I cleared my throat. “Um, so you guys are meeting me towards the end of my time here. It’s been a really long road to get where I am today.” I regretted the cliché, but continued.
“My eating disorder started this past semester in school. It escalated gradually but one day I woke up and knew I had a problem. I basically just crawled to the end of the school year and then my parents shuttled me into treatment. I’ve been here for seven weeks…” Pause for emphasis. Whenever new patients join us in the partial hospitalization program, we run through our story’s highlight reel. I knew exactly what they were thinking because when faced with veteran patients seven weeks ago, I thought it myself. ‘God, what a mess she is. I’ll never be in for that long—four weeks tops. Five if I’m feeling indulgent.’
“And like I said, it’s been a long and hard process. But I’m stepping down at the end of this week to intensive outpatient. I don’t feel anywhere near recovered, but I’m optimistic.” And with a stiff smile, I bowed my head in acquiescence of the next speaker.
I caught about half of what the girl next to me was saying as my attention drifted through the memories of this place. There were times when my mind was breaking and the only intelligible thought was ‘I want to give up.’ But there were other moments, marked by laughter and warmth when I was inspired to keep going. The following anecdotes came to me as I was reflecting on the end of seven weeks. Like every second of recovery, there’s an equal number of tragedies and triumphs.
3 times I wanted to give up
- ‘You are going to bloat in recovery.’ We all read it, hear it, say it to each other but somehow we think we will be the exception. So all of us are caught off guard as we clutch our swollen stomachs and move with an agonizing fullness. It is day 4 of partial hospitalization and I’m lying in bed on the verge of bursting. The pressure leaks into my chest and it’s hard to breathe. I’m crying and thinking ‘I didn’t sign up for this.’ I drink peppermint tea, the spicy oil catches on my lips and contort into digestive yoga positions. It’s not worth it.
- I cover the mirrors but my hands compulsively slide along my ribs and thighs, checking for bones and empty spaces. I can’t help it. At night I’m alone with the eating disorder and it whispers that my self-worth is my thigh gap, my small wrists, my gaping collarbones. It is week 3 and I start to see these all disappear. I imagine every bite of food trickling as fat onto my body. I desperately want to restrict. I hide in loose sweatpants and baggy t-shirts and turn my music extra loud to drown out the eating disorder thoughts. I miss my anorexia.
- ‘I’m tired of sharing and I don’t want to be here.’ It is week 6 and I’ve reached my limit. Therapists have picked scabs and dove deep into my mind. I’m meant to sit with a roaring discomfort and feel. I’ll tell you what I feel. I’m numb and exhausted and I can’t keep talking about anger and disgust and depression.

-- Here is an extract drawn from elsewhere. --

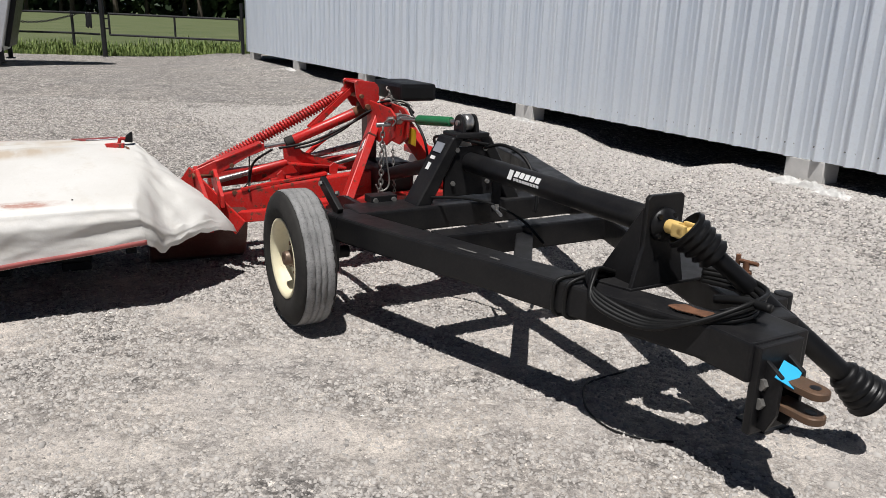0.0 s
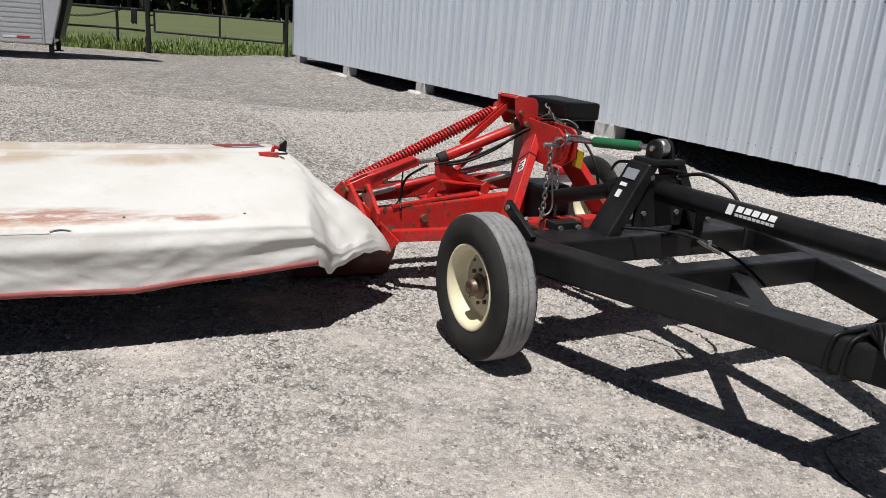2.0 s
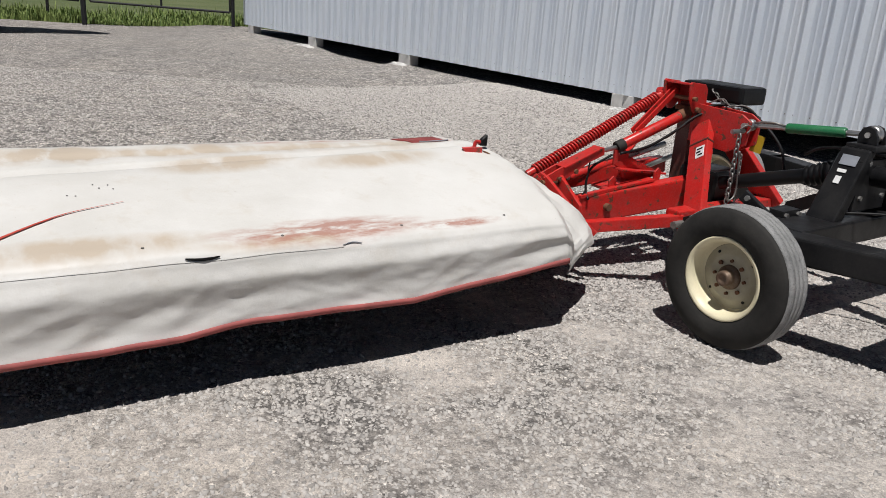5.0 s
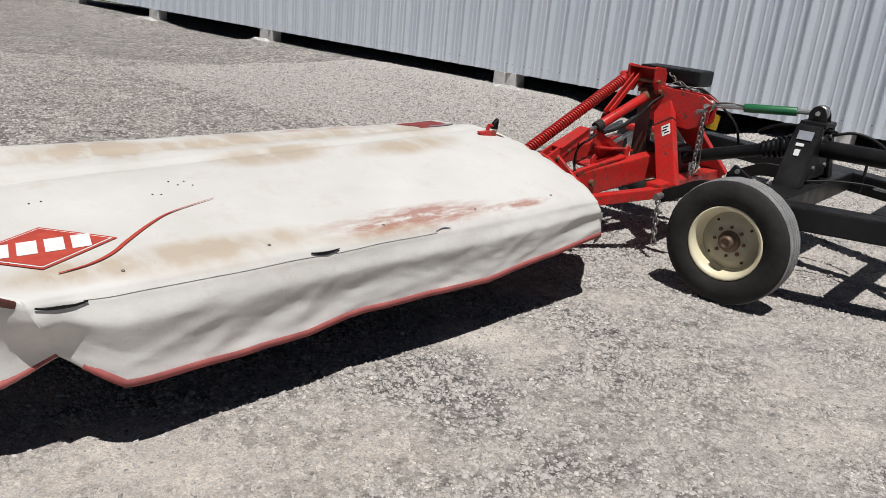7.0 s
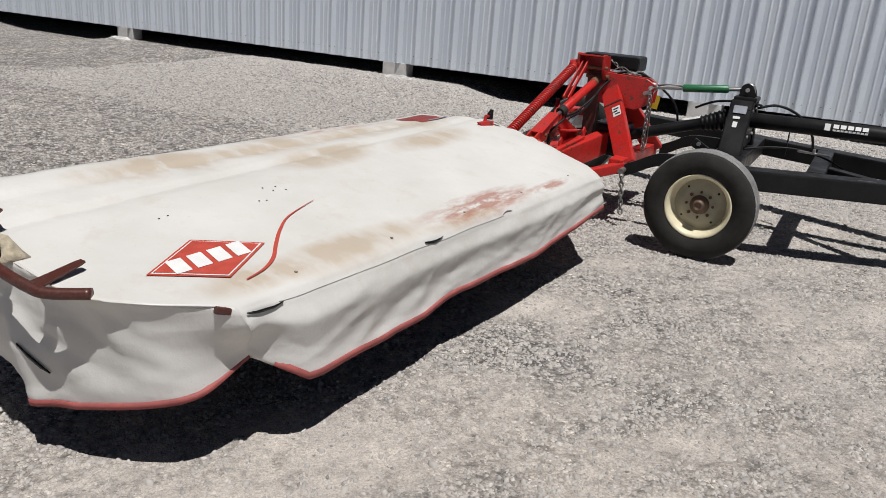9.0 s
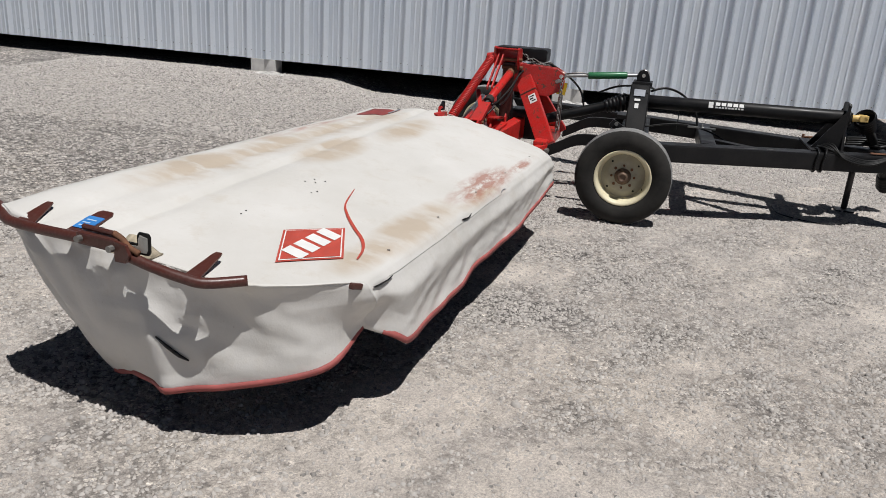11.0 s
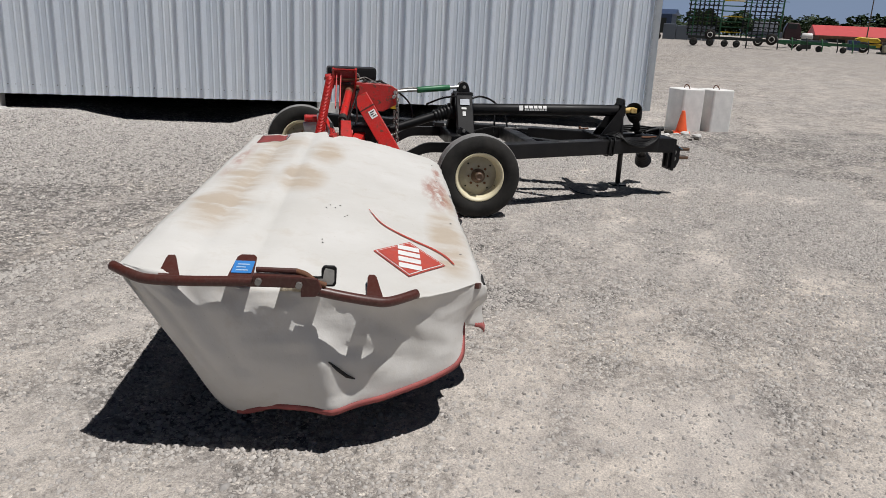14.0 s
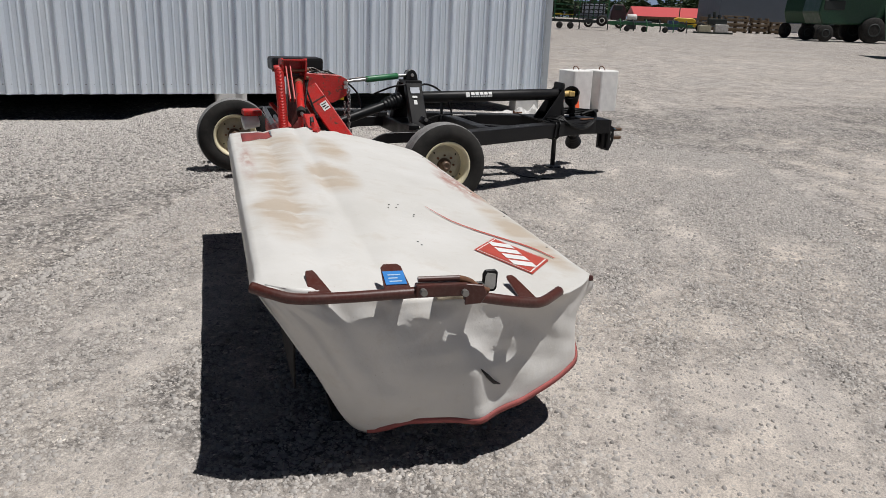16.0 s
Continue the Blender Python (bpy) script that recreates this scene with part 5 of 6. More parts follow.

I realize then that the eating disorder shielded me from all of this. I didn’t feel anything as I took a bite of an apple and called it lunch.
3 times I wanted to keep going
- I thought I got away with it. At the first three doctor’s appointments, they asked me if my hair had started falling out. I smiled and said no, collecting strands in my hand and tugging as a demonstration. “We must have caught it early enough I guess!” Then one day in the shower I pulled out a tendril. From then on wads of it fell out each day, tickling my back and arms on the way to the ground. It is week 4 and I start seeing bald spots. I twisted what remained into a braid and thought I’m eating for my hair, for my heart, for my body.
- “I can see a big change in you,” my dad said at dinner one weekend. “You’ve got your sense of humor back, you’re livelier.” It is week 5 and I start to notice what I’ve been missing. What is this strange sensation filling my body? I’m buzzing with light and warmth. Oh, my god, it dawns on me, it’s energy. A completely foreign feeling that swells my chest and pushes me forward. My eyes are wider, my brain is sharper and I can take deep breaths for the first time in forever.
- Present day and it’s the morning. I wake up and I choose. I think, this is difficult but it’s worth it. I’m worth it. Some days it’s easier and some days it seems impossible, with the fat between my thighs burning and my stomach clenching shut. But every day I choose because I never want to defer my exams again, I never want to sway with dizziness as I walk with friends, I never want to be paralyzed by a deep sadness, I never want to see my sisters’ faces as they look at my frail body. I choose because it’s true—I’m worth it, and you are too.